E c’è una richiesta che lei si sente di rivolgere alle istituzioni…
Sì, perchè c’è un dato che a me colpisce molto: ormai avendo acclarato che un depistaggio comunque c’è stato, forse è arrivato il momento di riconoscerlo, di sanare una frattura che a me pare eccessiva. Cioè nessun rappresentante delle istituzioni dello Stato Italiano, a fronte del fatto che il depistaggio è ormai acclarato, ha chiesto scusa alla memoria del giudice Paolo Borsellino e dei suoi figli. Sembra un atto sciocco, formale, ma gli Stati l’hanno sempre fatto davanti all’olocausto, ad esempio, davanti agli scandali della pedofilia ecc… è un rito che può sembrare sciocco ma invece ha la sua importanza, soprattutto per tentare di reintegrare il dolore dei parenti delle vittime.
E invece come società civile, in che modo possiamo tutti noi raccogliere l’eredità di Paolo Borsellino, ricordarlo, diciamo, in maniera non ipocrita?
A me colpisce sempre un fatto che ho ricavato dai racconti dei figli e dai ricordi, dalle ricostruzioni: Borsellino anche nei suoi ultimi giorni di vita è sempre stato ottimista. Pochi giorni prima della strage di via D’Amelio, a proposito di una frase che diceva il commissario Ninni Cassarà, un altro dei caduti nella lotta alla mafia, che una volta gli disse: “siamo cadaveri che camminano”, Borsellino rispose “anch’io direi questa frase, però la direi con più ottimismo, perché sono convinto che persone come me ce ne sono tante e continueranno a fare il loro dovere anche se questo dovesse costare il prezzo più alto”. Io credo che lui fosse estremamente convinto che dentro la società ci fossero allora, come ci sono ancora oggi, gli anticorpi per aiutare le istituzioni a rappresentarci veramente. Lui ne era convinto e, secondo me, lui si è sacrificato per questo, ed è questa la lezione che ci lascia, così come ci ha lasciato una lezione riguardo all’amministrare la giustizia in modo umano.

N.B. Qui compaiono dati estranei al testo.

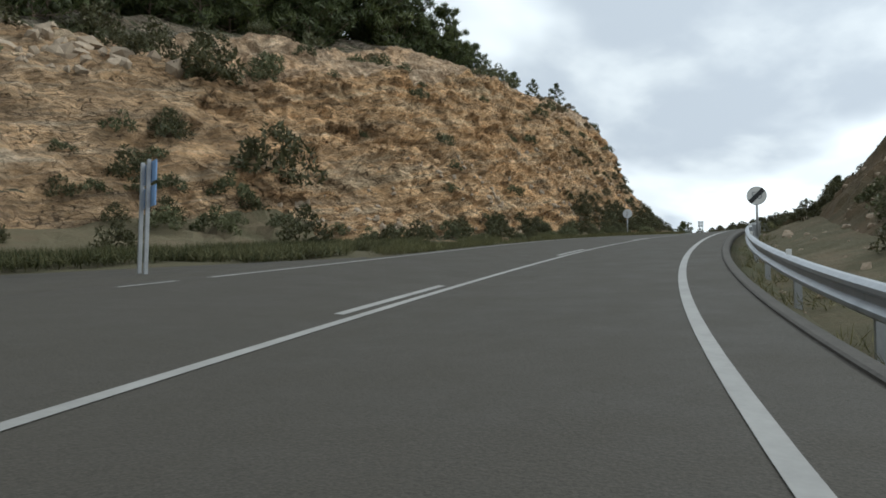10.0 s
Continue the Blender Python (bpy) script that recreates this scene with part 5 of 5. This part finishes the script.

Io ho raccolto testimonianze di gente che diceva: “Borsellino, non avrebbe mai mandato a processo un sospettato se non aveva prove o riscontri. Borsellino avrebbe testimoniato persino a favore di un mafioso se pensava che in quell’episodio specifico, quel mafioso non c’entrava nulla”. È un’idea di giustizia che, paradossalmente, lo avvicina ad un personaggio come Leonardo Sciascia, con il quale in vita ha avuto delle polemiche – poi si sono chiariti -, erano due uomini alla ricerca di una giustizia più giusta, più umana, e questi sono insegnamenti che secondo me non si possono cancellare.
Ecco, nel suo libro lei offre al lettore un ritratto corale del giudice palermitano. Volendo sintetizzare tutte queste voci, quale figura emerge?

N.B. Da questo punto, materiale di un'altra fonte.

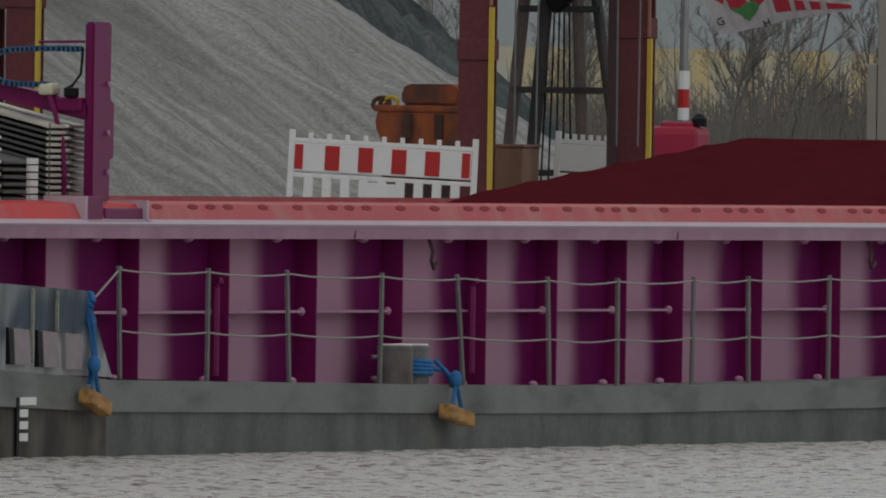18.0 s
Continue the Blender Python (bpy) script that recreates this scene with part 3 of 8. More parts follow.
bm = bmesh.new()
sheet(bm, shell(HULL_XS[8:], hull_low, lambda x: lerp_table(STRAKE_LOW, x) + 0.02, rows=4))
hull = part("hull_side", bm, MIDHULL, barge, "grey weathered lower hull plating")
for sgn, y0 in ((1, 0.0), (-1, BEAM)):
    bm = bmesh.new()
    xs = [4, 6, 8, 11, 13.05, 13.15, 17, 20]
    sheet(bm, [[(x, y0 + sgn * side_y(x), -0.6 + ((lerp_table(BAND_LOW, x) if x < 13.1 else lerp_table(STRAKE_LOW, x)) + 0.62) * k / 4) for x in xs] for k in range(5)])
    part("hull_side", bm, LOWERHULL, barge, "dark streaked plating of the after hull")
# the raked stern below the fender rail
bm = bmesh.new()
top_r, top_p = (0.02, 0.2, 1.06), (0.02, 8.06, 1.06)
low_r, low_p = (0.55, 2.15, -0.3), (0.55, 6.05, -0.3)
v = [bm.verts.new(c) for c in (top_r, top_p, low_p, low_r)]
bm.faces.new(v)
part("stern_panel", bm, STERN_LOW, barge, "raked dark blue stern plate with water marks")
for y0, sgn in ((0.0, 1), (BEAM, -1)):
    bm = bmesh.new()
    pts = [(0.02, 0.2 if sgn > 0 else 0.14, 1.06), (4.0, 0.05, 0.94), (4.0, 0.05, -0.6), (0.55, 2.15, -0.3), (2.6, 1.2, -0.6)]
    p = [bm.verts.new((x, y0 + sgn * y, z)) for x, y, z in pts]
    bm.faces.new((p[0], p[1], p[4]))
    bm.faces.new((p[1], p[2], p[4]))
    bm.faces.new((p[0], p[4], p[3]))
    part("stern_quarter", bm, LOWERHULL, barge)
# the plan of the stern at the knuckle, from starboard round to port, with the drop of the sheer at the port corner
STERN_PLAN = [(13.1, -0.02, 0), (8, -0.02, 0), (4, 0.03, 0), (2, 0.08, 0), (1, 0.1, 0), (0.4, 0.14, 0), (0.12, 0.22, 0), (0.0, 0.45, 0), (-0.03, 2.0, 0), (-0.05, 4.1, 0),
              (-0.04, 6.0, 0), (-0.02, 7.0, 0.01), (0.0, 7.5, 0.03), (0.06, 7.85, 0.06), (0.2, 8.08, 0.1), (0.5, 8.2, 0.13), (1.2, 8.25, 0.15), (4, 8.23, 0.12), (8, 8.22, 0.05), (13.1, 8.22, 0)]
bm = bmesh.new()
sheet(bm, [[(x, y, lerp_table(KNUCKLE, x) - d - (lerp_table(KNUCKLE, x) - lerp_table(BAND_LOW, x)) * k) for x, y, d in STERN_PLAN] for k in (0, 0.5, 1.0)])
part("stern_band", bm, BANDBLUE, barge, "dark blue-grey band under the bulwark", smooth=True)
bm = bmesh.new()
sheet(bm, [[(x + (0.3 if x < 1 else 0), y + (0.25 if y < 4 else -0.25), lerp_table(table, x) - d) for x, y, d in STERN_PLAN] if inner else [(x, y, lerp_table(table, x) - d) for x, y, d in STERN_PLAN] for table, inner in ((KNUCKLE, False), (KNUCKLE, True))])
part("stern_ledge", bm, BANDBLUE, barge)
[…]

L’umanità, la profonda umanità di quest’uomo. Lei sai che ad un certo punto della sua vita Fiammetta Borsellino è andata a incontrare in carcere i carnefici del padre, i fratelli Graviano, un fatto senza precedenti nella storia della mafia e dell’antimafia. E io credo che sia andata lì per vedere l’altro da sé, lei ha detto: “io non pensavo che mi dicessero ulteriori verità perché non le hanno mai dette, non pensavo di scaricare su di loro la mia rabbia, non pensavo neanche di perdonarli perché chi sono io per perdonare”. Però ha fatto una cosa che il padre aveva fatto tante volte. Cioè incontrare la persona totalmente diversa da sé stesso per non considerarlo un mostro, per cercare di capire da che parte della società viene il male e per cercare di cambiarlo. E questa cosa Borsellino l’ha fatta sempre e l’ha fatta sempre con grande umanità persino verso i mafiosi che arrestava, persino verso i mafiosi che interrogava. E credo che questa lezione di umanità sia pari a quella di Primo Levi, di questi grandi personaggi della storia che ci hanno lasciato poi qualcosa che è una speranza. Io credo che lui abbia fatto questo per noi.